Conditional Interactions differentiate the model: The primary advantage over Logistic Regression or Decision Trees lies in explicitly representing rules like "LYG only matters when no dependents are present."
Axiomatic Reduction: By varying \(\sigma\) and assumptions, the framework recovers standard models (Logistic, Probit), proving it is a unifying framework.

Highlights & Insights¶

Structure from Axioms, Not Engineering: The most compelling aspect is treating the model form as a mathematical consequence of weak axioms rather than an arbitrary choice of hypothesis class.
Editing Functions as Explanations: The curve of \(h_{\text{inn}}^i\) provides a direct visualization of feature contributions, making human heuristics (thresholds, neglect, etc.) transparent.
Weak Axiom Philosophy: Relaxing classical strong axioms into a "weak" version that is "just restrictive enough" offers a powerful descriptive-normative compromise for modeling human behavior.

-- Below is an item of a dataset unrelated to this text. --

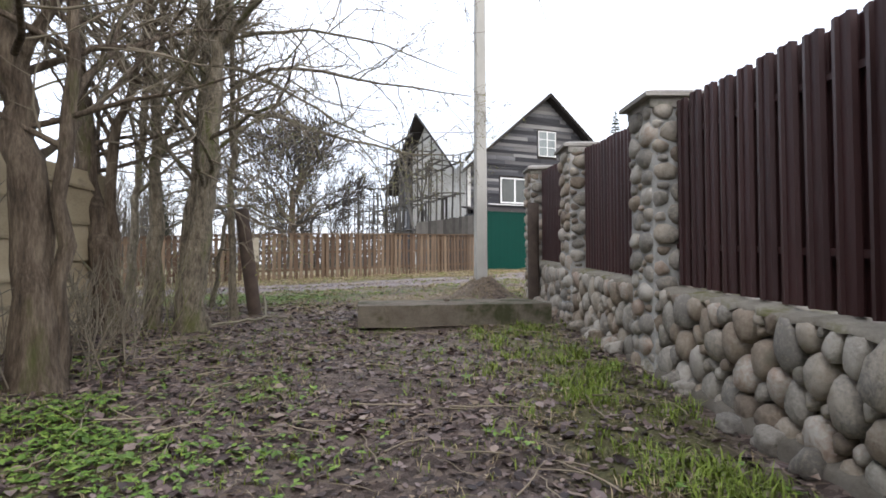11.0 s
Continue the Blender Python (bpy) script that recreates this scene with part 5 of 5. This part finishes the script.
GRASS = surf("grass", [(0.2, (0.075, 0.10, 0.016)), (0.5, (0.155, 0.215, 0.028)), (0.8, (0.24, 0.30, 0.06))], scale=2, bump=0, rough=0.55, random_mix=0.55, island=True, coords="Position")
STRAW = surf("straw", [(0.2, (0.15, 0.11, 0.06)), (0.5, (0.30, 0.24, 0.135)), (0.8, (0.44, 0.37, 0.24))], scale=2, bump=0, rough=0.8, random_mix=0.6, island=True, coords="Position")
HERB = surf("ground_herb", [(0.2, (0.05, 0.09, 0.018)), (0.5, (0.11, 0.20, 0.034)), (0.8, (0.22, 0.30, 0.06))], scale=1.5, bump=0, rough=0.5, random_mix=0.5, island=True, coords="Position")
LITTER = surf("dead_leaf", [(0.15, (0.028, 0.019, 0.018)), (0.38, (0.075, 0.052, 0.047)), (0.6, (0.13, 0.094, 0.085)), (0.82, (0.20, 0.155, 0.142)), (0.98, (0.30, 0.23, 0.175))], scale=2, bump=0, rough=0.5, random_mix=0.85, island=True, coords="Position")
rg = np.random.RandomState(123)
strip_w = lambda x, y: np.exp(-((x - np.interp(y, [0, 7, 12, 24], [1.5, 1.75, 1.85, 1.75])) / np.interp(y, [0, 7, 12, 17, 24], [0.55, 0.4, 0.4, 0.5, 0.55])) ** 2)
patchy = lambda x, y: np.clip(2.2 * value_noise(x, y, 0.55, 31) - 0.55, 0, 1) * np.clip(1.8 * value_noise(x, y, 0.2, 32) - 0.2, 0, 1)
left_w = lambda x, y: np.exp(-((x + np.interp(y, [8, 11, 16, 21], [2.1, 1.75, 1.35, 1.2])) / np.interp(y, [8, 11, 16, 21], [1.4, 1.2, 1.15, 0.8])) ** 2) * np.interp(y, [7.7, 9, 19.3, 21.5], [0, 1, 1, 0.05])

x, y = sample(11500, rg, (0.2, 1.0, 2.84, 24), lambda x, y: strip_w(x, y) * (0.03 + 1.5 * patchy(x, y) ** 2.2) * np.interp(y, [1, 6, 8, 12, 14, 24], [0.4, 0.55, 1, 0.8, 0.5, 0.55]))
blades("grass", x, y, rg, np.interp(y, [0, 7, 9, 13, 24], [0.07, 0.085, 0.11, 0.09, 0.11]), 16, 0.0045, 0.85, GRASS, "fresh green grass tufts along the stone wall", "grass", 0.05)
x, y = sample(50000, rg, (-3.2, 1.0, 2.3, 24), lambda x, y: 0.06 + 0.6 * patchy(x, y) * (0.3 + left_w(x, y)))
blades("grass", x, y, rg, 0.065, 4, 0.0036, 0.7, GRASS, "short thin grass in the mud", "grass")
x, y = sample(40000, rg, (-7, 24.6, 8, 37.5), lambda x, y: (1 - cover(x, y)[0]) * (0.03 + 0.8 * patchy(x, y) ** 1.5) * np.where(line_dist(x, y, ROAD) * np.sign(y - 29.9 - 0.5 * (x + 1.5)) > 0.8, 0.35, 1) * (1 - 0.85 * np.exp(-(((x - 0.8) / 1.3) ** 2 + ((y - 26.2) / 0.8) ** 2))))
blades("grass", x, y, rg, np.interp(y, [24, 29, 31], [0.045, 0.05, 0.08]), 6, 0.005, 0.9, GRASS, "short grass beside the lane", "grass")
x, y = sample(30000, rg, (0.4, 0.5, 2.4, 24), lambda x, y: strip_w(x, y) * (0.15 + patchy(y, x)) * np.interp(y, [0, 6, 9, 24], [1, 0.9, 0.25, 0.15]))
blades("dry_grass", x, y, rg, np.interp(y, [0, 7, 10], [0.14, 0.14, 0.09]), 4, 0.003, 1.1, STRAW, "pale dry grass along the wall", "grass")
x, y = sample(34000, rg, (-7, 24.6, 8, 37.5), lambda x, y: (1 - cover(x, y)[0]) * (0.12 + 0.9 * patchy(y, x)) * np.interp(y - 0.5 * x, [25, 29, 31, 34], [0.5, 0.5, 1, 1]))
blades("dry_grass", x, y, rg, np.interp(y - 0.5 * x, [28, 32], [0.075, 0.13]), 6, 0.004, 1.4, STRAW, "pale dry grass beside the lane", "grass", 0.035)
x, y = sample(9000, rg, (-3.2, 0.5, 1.5, 24), lambda x, y: 0.15 + 0.5 * patchy(y, x))
blades("dry_grass", x, y, rg, 0.07, 3, 0.0028, 1.6, STRAW, "flattened dry grass blades on the mud", "grass")

x, y = sample(105000, rg, (-6.5, 7.6, 1.0, 22), lambda x, y: (left_w(x, y) + 0.5 * np.clip((-1.8 - x), 0, 1) * np.interp(y, [8.6, 9.3, 11, 11.4], [0, 1, 1, 0])) * (np.interp(y, [9, 13, 15, 20], [0.10, 0.12, 0.3, 0.3]) + 1.4 * patchy(x, y)) * (1 - 0.93 * ((y > 11.0) & (y < 13.2) & (x < -0.9))) * (1 - 0.85 * ((x < -2.35) & (y > 11))))
herb_leaves("ground_herbs", x, y, fine_z(x, y) + rg.uniform(0.005, 0.085, len(x)) * patchy(x, y) + 0.012, rg, 0.040, "low bright green herb leaves covering the bank")
x, y = sample(10000, rg, (-4.5, 25.0, 0.2, 27.6), lambda x, y: np.exp(-(((x + 2.2) / 1.2) ** 2 + ((y - 26.2) / 0.75) ** 2)) * (0.25 + 1.2 * patchy(x, y)))
herb_leaves("ground_herbs", x, y, fine_z(x, y) + rg.uniform(0.005, 0.07, len(x)), rg, 0.042, "low green herb leaves beside the lane")
x, y = sample(9000, rg, (-3.0, 14, 2.3, 30), lambda x, y: 0.25 * patchy(x, y) * (1 - cover(x, y)[0]) + 0.35 * np.exp(-(((x + 1.0) / 0.9) ** 2 + ((y - 26.3) / 0.9) ** 2)))
herb_leaves("ground_herbs", x, y, fine_z(x, y) + rg.uniform(0.01, 0.06, len(x)), rg, 0.036, "scattered green herb leaves")
x, y = sample(105000, rg, (-3.2, 0.8, 2.86, 25.5), lambda x, y: np.interp(y, [1, 4, 8, 14, 18, 25], [0.2, 0.4, 0.7, 0.8, 0.95, 0.95]) * (0.35 + 0.9 * value_noise(x, y, 0.6, 41)) * (1 - 0.4 * np.exp(-((x - 0.45) / 0.4) ** 2)))
leaves_on("dead_leaves", x, y, fine_z(x, y) + rg.uniform(0.002, 0.014, len(x)), rg, np.where(rg.rand(len(x)) < 0.22, np.interp(y, [4, 16, 20], [0.05, 0.055, 0.07]), 0.03), 0.22, LITTER, "brown and grey fallen leaves on the path", "leaves")
x, y = sample(30000, rg, (-8, 25, 8, 36), lambda x, y: (1 - 0.85 * np.exp(-(((x - 1.1) / 1.5) ** 2 + ((y - 26.3) / 1.0) ** 2))) * (0.25 + 0.6 * np.exp(-(line_dist(x, y, ROAD) / 0.25) ** 2)) * (1 - 0.75 * cover(x, y)[0] * (line_dist(x, y, ROAD) > 0.35)))
leaves_on("dead_leaves", x, y, fine_z(x, y) + rg.uniform(0.002, 0.015, len(x)), rg, 0.045, 0.25, LITTER, "brown fallen leaves beside the lane", "leaves")


def ground_twigs():
    r = np.random.RandomState(5)
    L = []
    x, y = sample(3600, r, (-3.1, 1, 2.3, 25), lambda x, y: 0.12 + 0.5 * np.clip((-1.2 - x) / 1.5, 0, 1) * (y > 11.5) + 0.2 * (y > 18))
    for a, b in zip(x, y):
        t, n = r.uniform(0, math.pi), r.uniform(0.08, 0.45)
        k = 5
        s = np.linspace(-n / 2, n / 2, k)
        px, py = a + s * math.cos(t) + r.normal(0, 0.012, k), b + s * math.sin(t) + r.normal(0, 0.012, k)
        pz = gz(px, py) + 0.025 + r.uniform(0, 0.03)
        q = r.uniform(0.0025, 0.007)
        L.append((np.stack([px, py, pz], 1), np.linspace(q, q * 0.5, k)))
    tagged(place("fallen_twigs", quads_me("fallen_twigs", *batch_tubes(L, 4)), SHOOT), "fallen dry twigs on the ground", "twigs", kind="stuff")


ground_twigs()


def clods(name, n, r, box, weight, size, material, label, category):
    """Small stones or lumps, each an uneven eight-cornered lump."""
    x, y = sample(n, r, box, weight)
    k = len(x)
    cube = np.array(box_vf(-1, -1, -1, 1, 1, 1)[0]) * 0.6
    V = cube[None] * r.uniform(0.5, 1.2, (k, 8, 1)) * (size * r.uniform(0.35, 1.5, k) ** 1.5)[:, None, None] * np.array([1, 1, 0.6])
    a = r.uniform(0, 2 * math.pi, k)
    ca, sa = np.cos(a)[:, None], np.sin(a)[:, None]
    V = np.stack([V[..., 0] * ca - V[..., 1] * sa + x[:, None], V[..., 0] * sa + V[..., 1] * ca + y[:, None], V[..., 2] + fine_z(x, y)[:, None]], -1)
    F = (np.arange(k) * 8)[:, None, None] + np.array(box_vf(0, 0, 0, 1, 1, 1)[1])[None]
    tagged(place(name, quads_me(name, [V.reshape(-1, 3)], [F.reshape(-1, 4)], True), material), label, category, kind="stuff")


CLOD = surf("earth_clod", [(0.2, (0.12, 0.092, 0.066)), (0.5, (0.26, 0.205, 0.148)), (0.8, (0.40, 0.325, 0.24))], scale=3, bump=0.3, rough=0.9, random_mix=0.6, island=True, coords="Position")
GRIT = surf("grit", [(0.2, (0.07, 0.06, 0.056)), (0.5, (0.15, 0.13, 0.124)), (0.8, (0.26, 0.235, 0.225))], scale=3, bump=0.2, rough=0.9, random_mix=0.7, island=True, coords="Position")
clods("earth_clods", 15000, rg, (-3.2, 0.8, 2.4, 25.5), lambda x, y: 0.15 + 0.5 * value_noise(x, y, 0.5, 51), 0.012, CLOD, "small clods of mud", "earth")
clods("earth_clods", 5000, rg, (0.5, 25.23, 3.0, 27.23), lambda x, y: np.exp(-(((x - 1.56) / 0.55) ** 2 + ((y - 26.23) / 0.48) ** 2)), 0.014, CLOD, "loose clods on the mound of earth", "earth")
clods("rubble", 160, rg, (2.6, 11.85, 2.86, 15.45), lambda x, y: np.exp(-((x - 2.86) / 0.1) ** 2), 0.045, COPING, "pale broken concrete rubble along the gate's foot", "rubble")
clods("grit", 30000, rg, (-8, 24, 9, 36), lambda x, y: cover(x, y)[0] * 0.6, 0.010, GRIT, "loose gravel on the lane", "gravel")


# a fallen branch by the pipe post
def fallen_branch():
    th = empty("fallen_branch", (-1.6, 24.0, gzf(-1.6, 24.0)), "pale fallen branch lying at the foot of the pipe post", "branch")
    r = np.random.RandomState(4)
    for nm, pts, a, b in (("branch", [(-0.05, 0.35, 0.3), (0.05, 0.1, 0.1), (0.12, -0.15, 0.05), (-0.1, -0.5, 0.05), (-0.3, -0.85, 0.04)], 0.02, 0.013), ("fork", [(0.1, -0.1, 0.06), (0.3, -0.12, 0.06), (0.5, -0.2, 0.04)], 0.014, 0.008)):
        P = smooth_line(pts, 14, r, 0.008)
        place(nm, quads_me(nm, *batch_tubes([(P, np.linspace(a, b, 14))], 8)), PALEBARK, th)


PALEBARK = surf("pale_bark", [(0.3, (0.11, 0.10, 0.07)), (0.7, (0.24, 0.22, 0.165))], scale=8, fine=50, bump=0.4, rough=0.9)
fallen_branch()
stick = place("stick", quads_me("stick", *batch_tubes([(smooth_line([(-0.32, 0, 0), (0, 0.04, 0.02), (0.33, -0.02, 0)], 8, np.random.RandomState(2), 0.004), np.linspace(0.016, 0.01, 8))], 7)), PALEBARK, None, "", pose(0.35, 6.3, gzf(0.35, 6.3) + 0.03, 0, 0, 25))
tagged(stick, "short pale stick lying on the mud", "stick")
copy_thing(stick, pose(-1.9, 26.6, gzf(-1.9, 26.6) + 0.03, 0, 0, 40) @ Matrix.Diagonal((0.6, 0.6, 0.6, 1)))


# ---- wires ----
def wire(a, b, sag, label):
    P = np.array([np.array(a) + (np.array(b) - np.array(a)) * t - np.array([0, 0, sag * 4 * t * (1 - t)]) for t in np.linspace(0, 1, 14)])
    tagged(place("power_cable", quads_me("power_cable", *batch_tubes([(P, np.full(14, 0.012))], 4)), DARKWOOD), label, "cable")


wire((-45, 62, 16.0), (4.2, 45.6, 9.3), 0.8, "thin black power cable to the house")
wire((12.2, 47.6, 8.2), (45, 56, 14.0), 0.5, "thin black power cable from the house")

chip = place("stone_chip", STONES[3], STONE, None, "", Matrix.Translation((0.85, 24.0, 1.635)) @ pose(0, 0, 0, 0, 80, 20) @ Matrix.Diagonal((0.05, 0.1, 0.07, 1)))
tagged(chip, "small broken stone lying on the slab", "stone")
scrap = place("paper_scrap", data_of("scrap", [(0, 0, 0.01), (0.11, 0.01, 0.03), (0.12, 0.06, 0.012), (0.05, 0.07, 0.035), (-0.01, 0.05, 0.008)], [(0, 1, 3, 4), (1, 2, 3)]), WHITE, None, "", pose(1.75, 24.9, gzf(1.75, 24.9) + 0.015, 0, 0, 25))
tagged(scrap, "crumpled white scrap lying on the ground", "litter")
copy_thing(scrap, pose(1.07, 10.08, gzf(1.07, 10.08) + 0.015, 0, 0, 70) @ Matrix.Diagonal((0.5, 0.5, 0.6, 1)))
copy_thing(scrap, pose(0.13, 9.22, gzf(0.13, 9.22) + 0.015, 0, 0, -20) @ Matrix.Diagonal((0.6, 0.5, 0.6, 1)))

Limitations & Future Work¶

User Validation: While the model is theoretically faithful, the authors acknowledge that real user studies are needed to verify if users actually find these two-stage explanations more trustworthy.
Ideal vs. Actual Behavior: The axioms describe an "ideal" decision process. Real human decisions may diverge further (violating transitivity or complementarity). Whether to align to the "actual" process or the "idealized" version remains a question for future work.
Evaluation Scope: Experiments were limited to the kidney allocation domain with low feature dimensionality and an assumed monotonicity. Performance in high-dimensional or non-monotonic settings remains unverified.

vs. Noothigattu et al. (2020) / Ge et al. (2024): Previous works studied axioms related to MLE estimation on data (distribution-sensitive) or tested known classes. This work defines axioms on the preference probability itself, independent of functional forms, to derive the model class.
vs. Bourgin et al. (2019) / Peterson et al. (2021): These works focus on predictive accuracy rather than intentional cognitive faithfulness, or they do not learn the decision process from individual data.
vs. Plonsky et al. (2017) / Payne et al. (1988): Traditional psychological models use pre-specified feature transformations. This work learns the transformations from choice data, supporting individual-level heterogeneity in heuristics.

Rating¶

Novelty: ⭐⭐⭐⭐⭐ Transforming "cognitive faithfulness" into a provable axiomatic model class is a unique perspective.
Experimental Thoroughness: ⭐⭐⭐⭐ Solid evaluation on real and synthetic data, but limited to a single domain and lacks real-world user trust studies.
Writing Quality: ⭐⭐⭐⭐ Theoretical motivation is clear, though formalized sections have a high technical barrier.
Value: ⭐⭐⭐⭐⭐ Provides a transparent, performance-preserving paradigm for alignment in high-stakes moral domains.